The taxpayers who paid for those rooms when they were built and continue to pay for them to be heated, cooled, cleaned and maintained deserve fair and equal access to them. Any individual or group, regardless of their sexuality, gender, or political or religious affiliation, should be able to rent library space, without the library being forced to weigh the choice between a lawsuit if they discriminate illegally and another financial penalty from the commissioners if they refuse to discriminate. And any non-profit group should have access to free meeting space, as per the library’s policy, regardless of how popular or unpopular they are with the county’s religious bigots.
LGBT people are full and equal citizens, and we deserve all the same rights as our straight neighbors. LGBT kids are already at an increased risk of bullying, mental health issues, and suicide. They deserve to be supported and fully accepted for who they are. They deserve something as simple and innocent as being able to go to an inclusive event, have fun, and be accepted, without being screamed at by bullies. Their straight, cisgender classmates deserve the same. Moreover, their straight, cis peers need to see their LGBT classmates treated equally. They need to see bullying shut down when it occurs, both so they can feel safe and accepted and so they understand that it’s not acceptable behavior.

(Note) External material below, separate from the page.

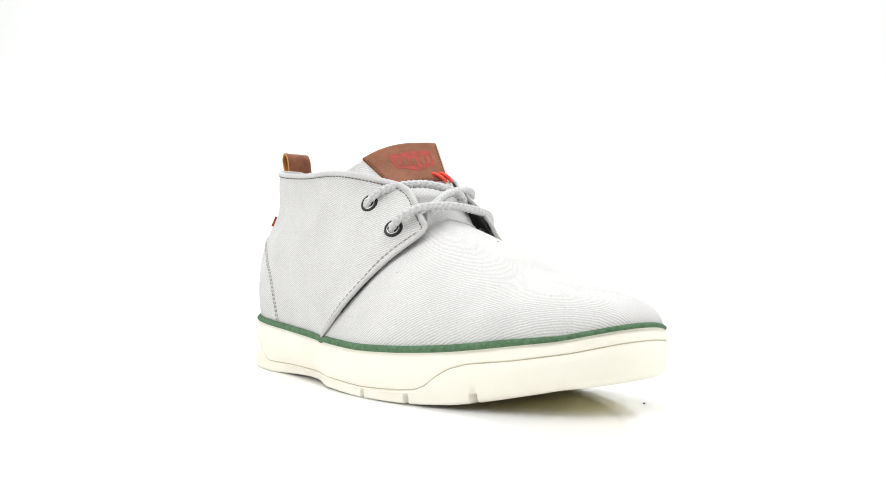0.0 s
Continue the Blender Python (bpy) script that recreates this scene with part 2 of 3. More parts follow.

The St. Mary’s County Commissioners have the opportunity to do the right thing by returning the money to the library. If they feel the Sheriff’s Office needs a special budget to respond to potentially controversial events, they can allocate money for that purpose. Pulling the money from the library is short-sighted. Will the county also pull money from the Parks & Recreation budget if a protest, rally, or LGBT-inclusive picnic is deemed “controversial?” County government should not ask the library to choose between illegally discriminating based on the content of speech and cancelling every Girl Scout, Toastmaster’s, or HOA meeting currently scheduled and letting the meeting rooms sit empty. They should not make LGBT people the scapegoat, when the real issue is religious intolerance and bullying.